- **DATA SECTION**:
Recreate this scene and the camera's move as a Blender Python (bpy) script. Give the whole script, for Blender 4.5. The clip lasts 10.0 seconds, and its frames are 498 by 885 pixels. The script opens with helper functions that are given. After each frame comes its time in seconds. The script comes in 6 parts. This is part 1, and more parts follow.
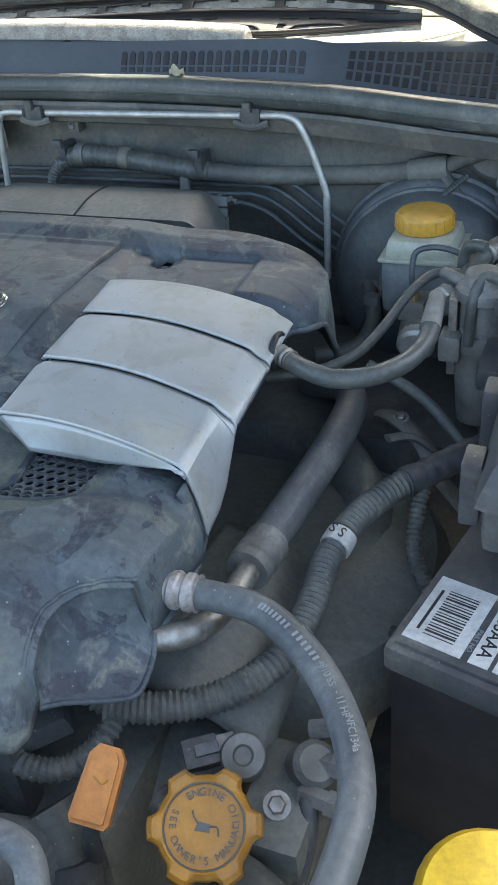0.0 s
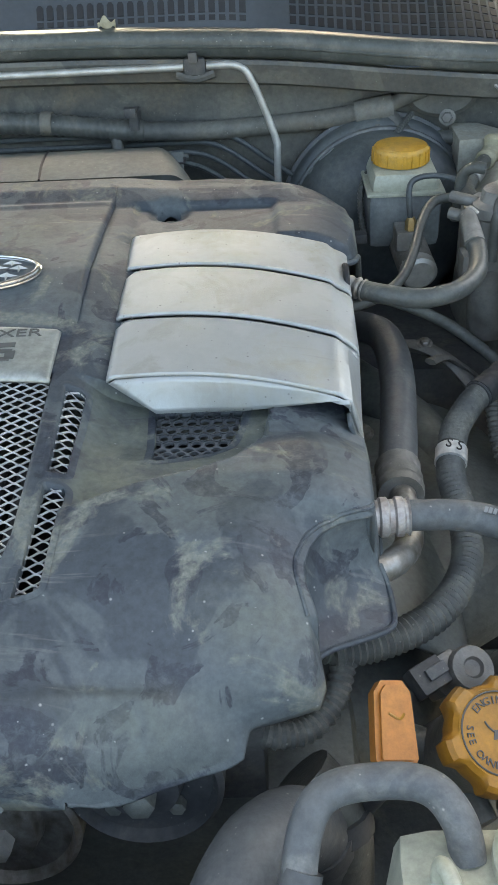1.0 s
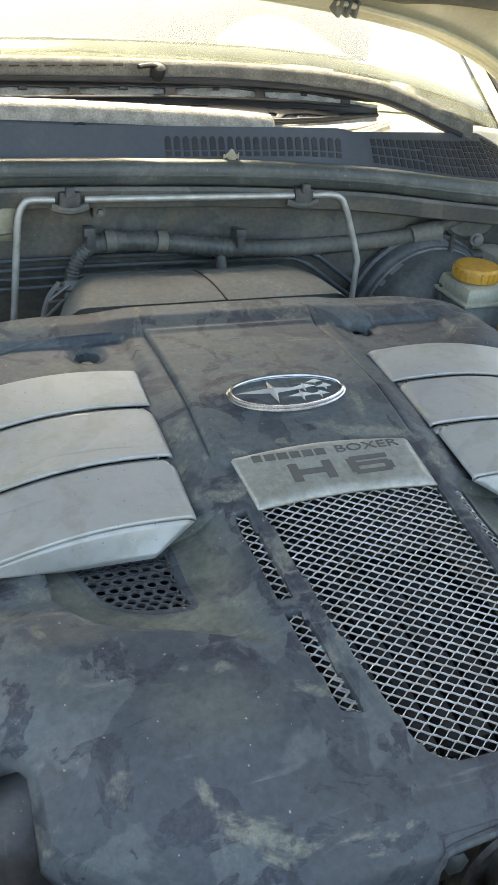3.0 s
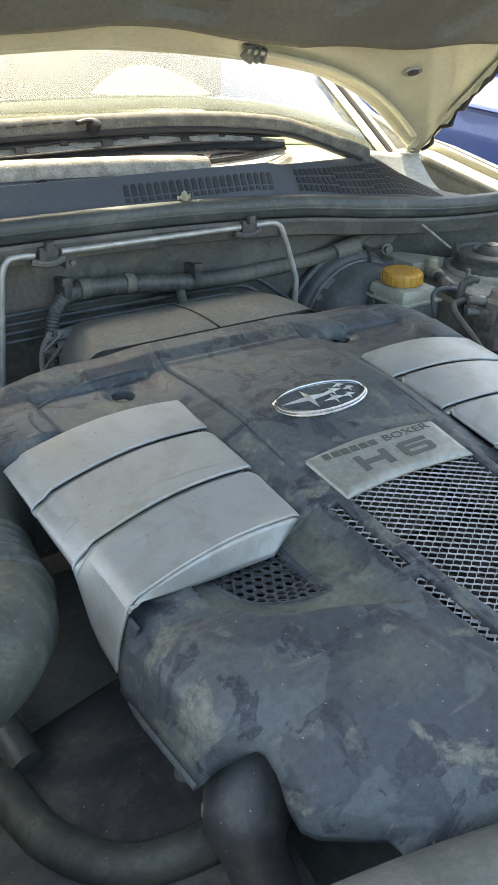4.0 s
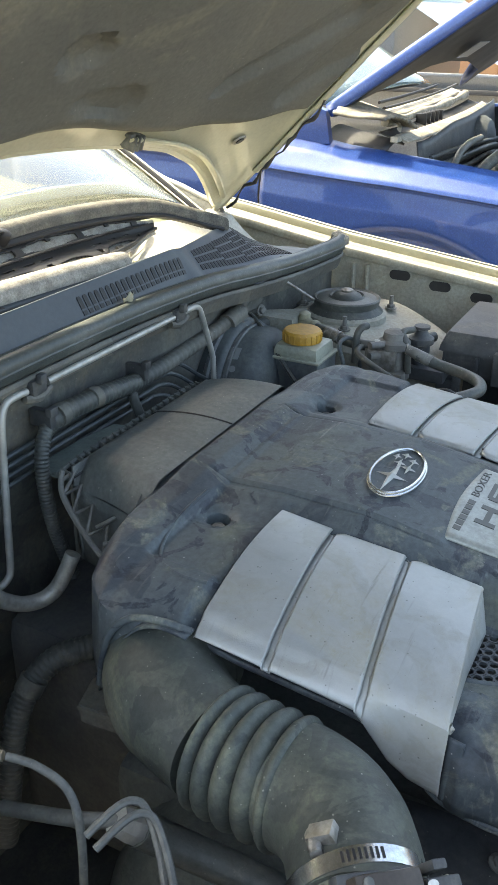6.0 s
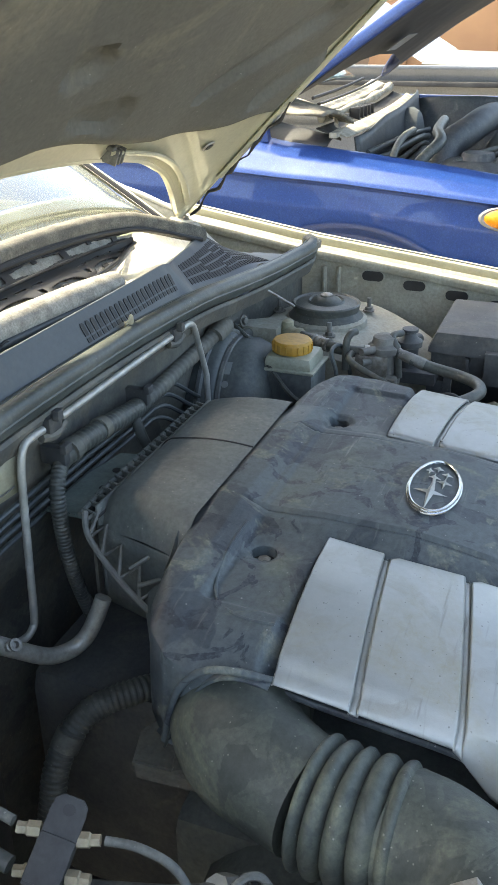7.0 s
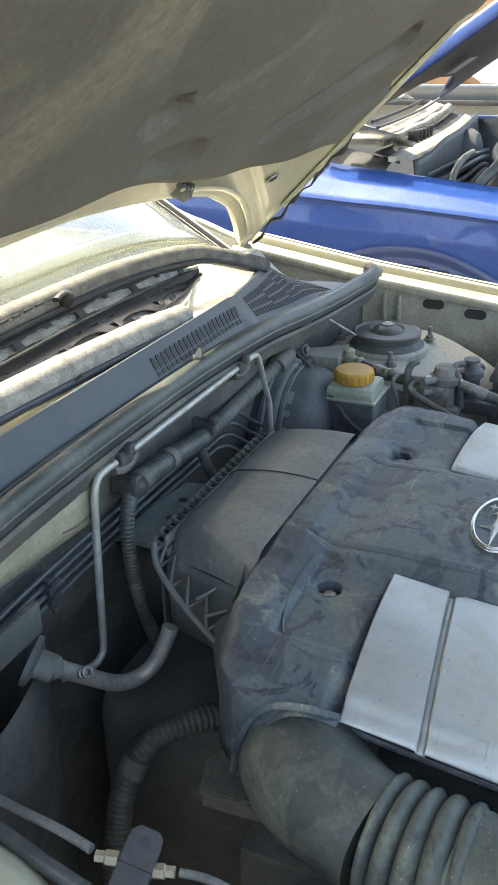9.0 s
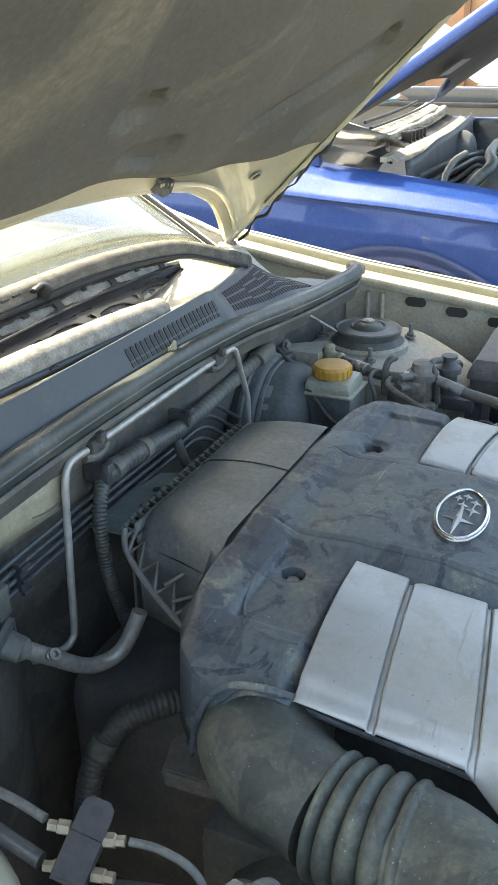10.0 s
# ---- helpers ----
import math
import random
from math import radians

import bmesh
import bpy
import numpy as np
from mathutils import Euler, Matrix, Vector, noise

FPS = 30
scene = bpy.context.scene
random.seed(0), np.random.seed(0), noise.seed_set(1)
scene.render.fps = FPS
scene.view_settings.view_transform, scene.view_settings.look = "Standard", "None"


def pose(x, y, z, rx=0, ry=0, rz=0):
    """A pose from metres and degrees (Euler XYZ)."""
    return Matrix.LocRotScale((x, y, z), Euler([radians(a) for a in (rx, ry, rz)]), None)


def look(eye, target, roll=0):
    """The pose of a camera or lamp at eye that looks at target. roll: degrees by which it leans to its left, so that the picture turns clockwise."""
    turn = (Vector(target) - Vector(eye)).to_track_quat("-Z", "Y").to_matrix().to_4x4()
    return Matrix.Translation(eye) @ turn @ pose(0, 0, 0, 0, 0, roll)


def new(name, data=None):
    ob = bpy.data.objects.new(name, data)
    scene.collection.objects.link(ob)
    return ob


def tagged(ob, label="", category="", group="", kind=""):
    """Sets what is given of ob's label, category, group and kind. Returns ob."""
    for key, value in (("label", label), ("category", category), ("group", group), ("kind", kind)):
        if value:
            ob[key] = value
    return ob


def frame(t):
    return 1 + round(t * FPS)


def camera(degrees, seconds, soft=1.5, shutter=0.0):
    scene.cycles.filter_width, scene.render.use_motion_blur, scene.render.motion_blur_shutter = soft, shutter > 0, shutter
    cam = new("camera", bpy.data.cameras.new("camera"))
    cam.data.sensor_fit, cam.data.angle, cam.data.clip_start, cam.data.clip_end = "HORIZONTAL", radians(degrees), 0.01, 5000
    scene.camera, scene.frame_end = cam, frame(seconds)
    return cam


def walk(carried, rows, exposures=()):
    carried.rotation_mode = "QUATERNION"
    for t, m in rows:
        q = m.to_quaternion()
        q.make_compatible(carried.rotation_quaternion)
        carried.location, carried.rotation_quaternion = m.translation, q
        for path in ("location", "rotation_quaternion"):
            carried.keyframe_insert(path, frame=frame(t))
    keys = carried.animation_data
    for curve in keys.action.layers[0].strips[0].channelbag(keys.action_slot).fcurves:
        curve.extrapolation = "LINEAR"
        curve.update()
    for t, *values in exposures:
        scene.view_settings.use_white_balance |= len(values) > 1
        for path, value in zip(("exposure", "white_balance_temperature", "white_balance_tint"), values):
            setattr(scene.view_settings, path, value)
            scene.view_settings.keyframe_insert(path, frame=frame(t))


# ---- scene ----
cam = camera(31.5, 10.0, soft=0.8)
PATH = [
    (0, (0.525, -0.494, 1.188), (-0.152, 1.015, 0.063), -5.7),
    (0.5, (0.412, -0.481, 1.143), (-0.008, 1.097, -0.012), -4.3),
    (1, (0.239, -0.557, 1.154), (0.151, 1.07, -0.005), -3.6),
    (1.5, (0.089, -0.621, 1.162), (0.074, 1.039, 0.047), -0.5),
    (2, (-0.063, -0.598, 1.167), (0.041, 1.08, 0.083), 2.1),
    (2.5, (-0.197, -0.546, 1.196), (0.148, 1.111, 0.129), 4.9),
    (2.7, (-0.232, -0.539, 1.208), (0.242, 1.095, 0.157), 5.4),
    (4, (-0.506, -0.507, 1.227), (0.534, 0.923, 0.294), 2.5),
    (4.5, (-0.636, -0.435, 1.215), (0.511, 0.93, 0.309), 3.1),
    (5, (-0.744, -0.36, 1.254), (0.739, 0.677, 0.402), 4.0),
    (5.5, (-0.753, -0.281, 1.27), (0.784, 0.667, 0.412), 1.9),
    (5.7, (-0.768, -0.224, 1.274), (0.789, 0.688, 0.412), 1.3),
    (6.8, (-0.767, -0.047, 1.299), (0.926, 0.571, 0.431), 0.2),
    (7, (-0.771, -0.032, 1.295), (0.903, 0.621, 0.416), -0.6),
    (7.5, (-0.782, -0.019, 1.304), (0.863, 0.706, 0.427), -1.1),
    (8, (-0.791, -0.021, 1.319), (0.847, 0.722, 0.445), -1.2),
    (8.5, (-0.789, -0.019, 1.324), (0.851, 0.74, 0.469), -1.4),
    (9, (-0.784, -0.02, 1.322), (0.859, 0.742, 0.472), -1.4),
    (9.5, (-0.786, -0.027, 1.324), (0.854, 0.738, 0.473), -1.3),
    (10, (-0.79, -0.059, 1.319), (0.852, 0.707, 0.471), -0.9),
]
walk(cam, [(t, look(eye, target, roll)) for t, eye, target, roll in PATH],
     exposures=((0.0, 2.84, 7150, 1), (0.5, 2.94, 8100, -2), (1.0, 2.96, 8400, 1), (1.5, 2.85, 8400, 1), (2.0, 2.86, 8200, 1), (2.7, 2.80, 8400, 1), (3.8, 2.66, 8200, 1), (5.5, 2.62, 7900, 1), (7.0, 2.69, 7700, 1), (8.5, 2.79, 7700, 1), (10.0, 2.79, 7700, 1)))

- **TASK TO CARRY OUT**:
Your task is to reproduce all of the material exactly. The pictures stay out.

- **SOLUTION FOR THIS PROBLEM**:
Recreate this scene and the camera's move as a Blender Python (bpy) script. Give the whole script, for Blender 4.5. The clip lasts 10.0 seconds, and its frames are 498 by 885 pixels. The script opens with helper functions that are given. After each frame comes its time in seconds. The script comes in 6 parts. This is part 1, and more parts follow.
0.0 s
1.0 s
3.0 s
4.0 s
6.0 s
7.0 s
9.0 s
10.0 s
# ---- helpers ----
import math
import random
from math import radians

import bmesh
import bpy
import numpy as np
from mathutils import Euler, Matrix, Vector, noise

FPS = 30
scene = bpy.context.scene
random.seed(0), np.random.seed(0), noise.seed_set(1)
scene.render.fps = FPS
scene.view_settings.view_transform, scene.view_settings.look = "Standard", "None"


def pose(x, y, z, rx=0, ry=0, rz=0):
    """A pose from metres and degrees (Euler XYZ)."""
    return Matrix.LocRotScale((x, y, z), Euler([radians(a) for a in (rx, ry, rz)]), None)


def look(eye, target, roll=0):
    """The pose of a camera or lamp at eye that looks at target. roll: degrees by which it leans to its left, so that the picture turns clockwise."""
    turn = (Vector(target) - Vector(eye)).to_track_quat("-Z", "Y").to_matrix().to_4x4()
    return Matrix.Translation(eye) @ turn @ pose(0, 0, 0, 0, 0, roll)


def new(name, data=None):
    ob = bpy.data.objects.new(name, data)
    scene.collection.objects.link(ob)
    return ob


def tagged(ob, label="", category="", group="", kind=""):
    """Sets what is given of ob's label, category, group and kind. Returns ob."""
    for key, value in (("label", label), ("category", category), ("group", group), ("kind", kind)):
        if value:
            ob[key] = value
    return ob


def frame(t):
    return 1 + round(t * FPS)


def camera(degrees, seconds, soft=1.5, shutter=0.0):
    scene.cycles.filter_width, scene.render.use_motion_blur, scene.render.motion_blur_shutter = soft, shutter > 0, shutter
    cam = new("camera", bpy.data.cameras.new("camera"))
    cam.data.sensor_fit, cam.data.angle, cam.data.clip_start, cam.data.clip_end = "HORIZONTAL", radians(degrees), 0.01, 5000
    scene.camera, scene.frame_end = cam, frame(seconds)
    return cam


def walk(carried, rows, exposures=()):
    carried.rotation_mode = "QUATERNION"
    for t, m in rows:
        q = m.to_quaternion()
        q.make_compatible(carried.rotation_quaternion)
        carried.location, carried.rotation_quaternion = m.translation, q
        for path in ("location", "rotation_quaternion"):
            carried.keyframe_insert(path, frame=frame(t))
    keys = carried.animation_data
    for curve in keys.action.layers[0].strips[0].channelbag(keys.action_slot).fcurves:
        curve.extrapolation = "LINEAR"
        curve.update()
    for t, *values in exposures:
        scene.view_settings.use_white_balance |= len(values) > 1
        for path, value in zip(("exposure", "white_balance_temperature", "white_balance_tint"), values):
            setattr(scene.view_settings, path, value)
            scene.view_settings.keyframe_insert(path, frame=frame(t))


# ---- scene ----
cam = camera(31.5, 10.0, soft=0.8)
PATH = [
    (0, (0.525, -0.494, 1.188), (-0.152, 1.015, 0.063), -5.7),
    (0.5, (0.412, -0.481, 1.143), (-0.008, 1.097, -0.012), -4.3),
    (1, (0.239, -0.557, 1.154), (0.151, 1.07, -0.005), -3.6),
    (1.5, (0.089, -0.621, 1.162), (0.074, 1.039, 0.047), -0.5),
    (2, (-0.063, -0.598, 1.167), (0.041, 1.08, 0.083), 2.1),
    (2.5, (-0.197, -0.546, 1.196), (0.148, 1.111, 0.129), 4.9),
    (2.7, (-0.232, -0.539, 1.208), (0.242, 1.095, 0.157), 5.4),
    (4, (-0.506, -0.507, 1.227), (0.534, 0.923, 0.294), 2.5),
    (4.5, (-0.636, -0.435, 1.215), (0.511, 0.93, 0.309), 3.1),
    (5, (-0.744, -0.36, 1.254), (0.739, 0.677, 0.402), 4.0),
    (5.5, (-0.753, -0.281, 1.27), (0.784, 0.667, 0.412), 1.9),
    (5.7, (-0.768, -0.224, 1.274), (0.789, 0.688, 0.412), 1.3),
    (6.8, (-0.767, -0.047, 1.299), (0.926, 0.571, 0.431), 0.2),
    (7, (-0.771, -0.032, 1.295), (0.903, 0.621, 0.416), -0.6),
    (7.5, (-0.782, -0.019, 1.304), (0.863, 0.706, 0.427), -1.1),
    (8, (-0.791, -0.021, 1.319), (0.847, 0.722, 0.445), -1.2),
    (8.5, (-0.789, -0.019, 1.324), (0.851, 0.74, 0.469), -1.4),
    (9, (-0.784, -0.02, 1.322), (0.859, 0.742, 0.472), -1.4),
    (9.5, (-0.786, -0.027, 1.324), (0.854, 0.738, 0.473), -1.3),
    (10, (-0.79, -0.059, 1.319), (0.852, 0.707, 0.471), -0.9),
]
walk(cam, [(t, look(eye, target, roll)) for t, eye, target, roll in PATH],
     exposures=((0.0, 2.84, 7150, 1), (0.5, 2.94, 8100, -2), (1.0, 2.96, 8400, 1), (1.5, 2.85, 8400, 1), (2.0, 2.86, 8200, 1), (2.7, 2.80, 8400, 1), (3.8, 2.66, 8200, 1), (5.5, 2.62, 7900, 1), (7.0, 2.69, 7700, 1), (8.5, 2.79, 7700, 1), (10.0, 2.79, 7700, 1)))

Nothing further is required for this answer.